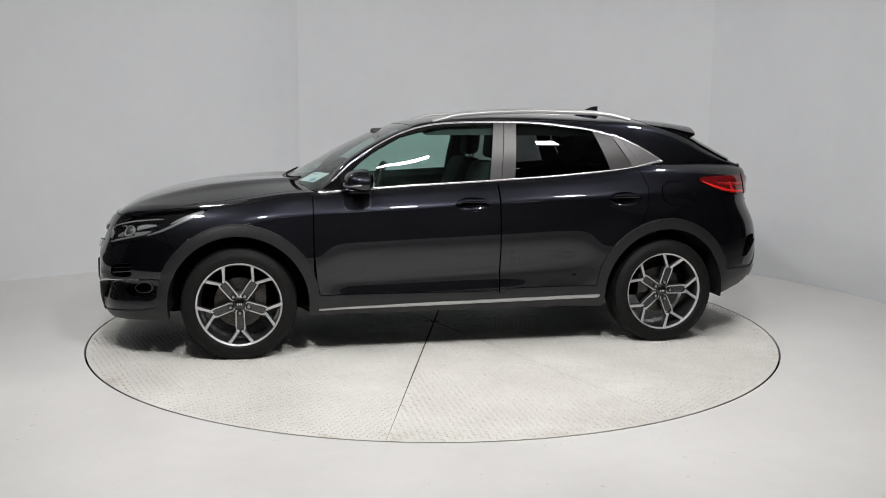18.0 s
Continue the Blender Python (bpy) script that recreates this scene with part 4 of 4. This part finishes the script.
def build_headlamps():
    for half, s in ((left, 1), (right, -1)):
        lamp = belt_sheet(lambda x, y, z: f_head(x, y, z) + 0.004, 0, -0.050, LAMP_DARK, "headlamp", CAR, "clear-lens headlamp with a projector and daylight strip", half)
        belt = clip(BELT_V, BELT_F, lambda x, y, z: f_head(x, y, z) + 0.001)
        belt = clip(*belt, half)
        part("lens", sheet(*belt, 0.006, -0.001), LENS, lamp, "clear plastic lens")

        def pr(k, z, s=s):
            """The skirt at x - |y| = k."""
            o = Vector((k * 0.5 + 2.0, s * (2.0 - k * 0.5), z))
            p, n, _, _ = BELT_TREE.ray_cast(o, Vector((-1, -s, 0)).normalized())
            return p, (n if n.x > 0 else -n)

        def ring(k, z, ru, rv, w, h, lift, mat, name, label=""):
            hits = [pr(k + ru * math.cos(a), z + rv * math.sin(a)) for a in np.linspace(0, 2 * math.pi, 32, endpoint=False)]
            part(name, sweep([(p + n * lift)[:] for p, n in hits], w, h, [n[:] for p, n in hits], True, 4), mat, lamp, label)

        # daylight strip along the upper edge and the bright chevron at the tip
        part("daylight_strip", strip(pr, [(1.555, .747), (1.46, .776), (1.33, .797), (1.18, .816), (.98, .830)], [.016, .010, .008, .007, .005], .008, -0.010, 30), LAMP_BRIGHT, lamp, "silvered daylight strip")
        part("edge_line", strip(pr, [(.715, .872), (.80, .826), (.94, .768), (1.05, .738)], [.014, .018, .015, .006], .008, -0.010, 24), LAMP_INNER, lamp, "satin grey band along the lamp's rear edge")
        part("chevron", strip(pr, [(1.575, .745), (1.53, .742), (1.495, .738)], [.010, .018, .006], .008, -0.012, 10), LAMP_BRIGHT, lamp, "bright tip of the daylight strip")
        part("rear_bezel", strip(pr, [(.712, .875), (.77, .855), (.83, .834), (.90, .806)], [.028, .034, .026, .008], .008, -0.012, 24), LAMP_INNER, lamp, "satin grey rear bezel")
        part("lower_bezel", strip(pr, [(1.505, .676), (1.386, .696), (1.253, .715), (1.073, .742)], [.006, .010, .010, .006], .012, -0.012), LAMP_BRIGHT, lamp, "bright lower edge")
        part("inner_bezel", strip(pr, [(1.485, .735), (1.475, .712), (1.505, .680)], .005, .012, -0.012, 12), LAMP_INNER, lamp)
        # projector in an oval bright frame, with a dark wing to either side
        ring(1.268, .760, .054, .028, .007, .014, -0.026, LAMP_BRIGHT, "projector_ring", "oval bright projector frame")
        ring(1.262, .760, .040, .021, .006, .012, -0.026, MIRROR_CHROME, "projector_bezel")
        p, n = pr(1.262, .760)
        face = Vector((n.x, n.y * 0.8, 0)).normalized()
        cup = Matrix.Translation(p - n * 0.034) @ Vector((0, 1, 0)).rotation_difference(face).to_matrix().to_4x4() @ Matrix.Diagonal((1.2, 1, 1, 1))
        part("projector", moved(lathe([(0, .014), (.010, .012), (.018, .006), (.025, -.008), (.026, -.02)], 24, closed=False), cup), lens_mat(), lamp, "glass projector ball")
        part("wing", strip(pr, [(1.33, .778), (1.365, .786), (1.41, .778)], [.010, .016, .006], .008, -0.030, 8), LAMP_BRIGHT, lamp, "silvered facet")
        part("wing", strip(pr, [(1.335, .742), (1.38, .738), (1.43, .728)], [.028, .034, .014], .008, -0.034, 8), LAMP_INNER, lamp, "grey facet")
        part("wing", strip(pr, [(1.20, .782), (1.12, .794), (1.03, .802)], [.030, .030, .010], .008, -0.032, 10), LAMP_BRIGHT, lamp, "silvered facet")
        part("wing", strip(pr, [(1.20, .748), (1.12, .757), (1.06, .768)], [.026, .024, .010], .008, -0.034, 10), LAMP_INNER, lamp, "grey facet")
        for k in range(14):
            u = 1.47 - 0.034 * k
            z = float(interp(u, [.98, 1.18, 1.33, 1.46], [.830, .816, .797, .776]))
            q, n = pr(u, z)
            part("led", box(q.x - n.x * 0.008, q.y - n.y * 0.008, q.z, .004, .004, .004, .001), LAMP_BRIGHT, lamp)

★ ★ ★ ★

STATED EXERCISE:
Repeat the material above word for word, please, apart from its images.

EXERCISE RESPONSE:
18.0 s
Continue the Blender Python (bpy) script that recreates this scene with part 4 of 4. This part finishes the script.
def build_headlamps():
    for half, s in ((left, 1), (right, -1)):
        lamp = belt_sheet(lambda x, y, z: f_head(x, y, z) + 0.004, 0, -0.050, LAMP_DARK, "headlamp", CAR, "clear-lens headlamp with a projector and daylight strip", half)
        belt = clip(BELT_V, BELT_F, lambda x, y, z: f_head(x, y, z) + 0.001)
        belt = clip(*belt, half)
        part("lens", sheet(*belt, 0.006, -0.001), LENS, lamp, "clear plastic lens")

        def pr(k, z, s=s):
            """The skirt at x - |y| = k."""
            o = Vector((k * 0.5 + 2.0, s * (2.0 - k * 0.5), z))
            p, n, _, _ = BELT_TREE.ray_cast(o, Vector((-1, -s, 0)).normalized())
            return p, (n if n.x > 0 else -n)

        def ring(k, z, ru, rv, w, h, lift, mat, name, label=""):
            hits = [pr(k + ru * math.cos(a), z + rv * math.sin(a)) for a in np.linspace(0, 2 * math.pi, 32, endpoint=False)]
            part(name, sweep([(p + n * lift)[:] for p, n in hits], w, h, [n[:] for p, n in hits], True, 4), mat, lamp, label)

        # daylight strip along the upper edge and the bright chevron at the tip
        part("daylight_strip", strip(pr, [(1.555, .747), (1.46, .776), (1.33, .797), (1.18, .816), (.98, .830)], [.016, .010, .008, .007, .005], .008, -0.010, 30), LAMP_BRIGHT, lamp, "silvered daylight strip")
        part("edge_line", strip(pr, [(.715, .872), (.80, .826), (.94, .768), (1.05, .738)], [.014, .018, .015, .006], .008, -0.010, 24), LAMP_INNER, lamp, "satin grey band along the lamp's rear edge")
        part("chevron", strip(pr, [(1.575, .745), (1.53, .742), (1.495, .738)], [.010, .018, .006], .008, -0.012, 10), LAMP_BRIGHT, lamp, "bright tip of the daylight strip")
        part("rear_bezel", strip(pr, [(.712, .875), (.77, .855), (.83, .834), (.90, .806)], [.028, .034, .026, .008], .008, -0.012, 24), LAMP_INNER, lamp, "satin grey rear bezel")
        part("lower_bezel", strip(pr, [(1.505, .676), (1.386, .696), (1.253, .715), (1.073, .742)], [.006, .010, .010, .006], .012, -0.012), LAMP_BRIGHT, lamp, "bright lower edge")
        part("inner_bezel", strip(pr, [(1.485, .735), (1.475, .712), (1.505, .680)], .005, .012, -0.012, 12), LAMP_INNER, lamp)
        # projector in an oval bright frame, with a dark wing to either side
        ring(1.268, .760, .054, .028, .007, .014, -0.026, LAMP_BRIGHT, "projector_ring", "oval bright projector frame")
        ring(1.262, .760, .040, .021, .006, .012, -0.026, MIRROR_CHROME, "projector_bezel")
        p, n = pr(1.262, .760)
        face = Vector((n.x, n.y * 0.8, 0)).normalized()
        cup = Matrix.Translation(p - n * 0.034) @ Vector((0, 1, 0)).rotation_difference(face).to_matrix().to_4x4() @ Matrix.Diagonal((1.2, 1, 1, 1))
        part("projector", moved(lathe([(0, .014), (.010, .012), (.018, .006), (.025, -.008), (.026, -.02)], 24, closed=False), cup), lens_mat(), lamp, "glass projector ball")
        part("wing", strip(pr, [(1.33, .778), (1.365, .786), (1.41, .778)], [.010, .016, .006], .008, -0.030, 8), LAMP_BRIGHT, lamp, "silvered facet")
        part("wing", strip(pr, [(1.335, .742), (1.38, .738), (1.43, .728)], [.028, .034, .014], .008, -0.034, 8), LAMP_INNER, lamp, "grey facet")
        part("wing", strip(pr, [(1.20, .782), (1.12, .794), (1.03, .802)], [.030, .030, .010], .008, -0.032, 10), LAMP_BRIGHT, lamp, "silvered facet")
        part("wing", strip(pr, [(1.20, .748), (1.12, .757), (1.06, .768)], [.026, .024, .010], .008, -0.034, 10), LAMP_INNER, lamp, "grey facet")
        for k in range(14):
            u = 1.47 - 0.034 * k
            z = float(interp(u, [.98, 1.18, 1.33, 1.46], [.830, .816, .797, .776]))
            q, n = pr(u, z)
            part("led", box(q.x - n.x * 0.008, q.y - n.y * 0.008, q.z, .004, .004, .004, .001), LAMP_BRIGHT, lamp)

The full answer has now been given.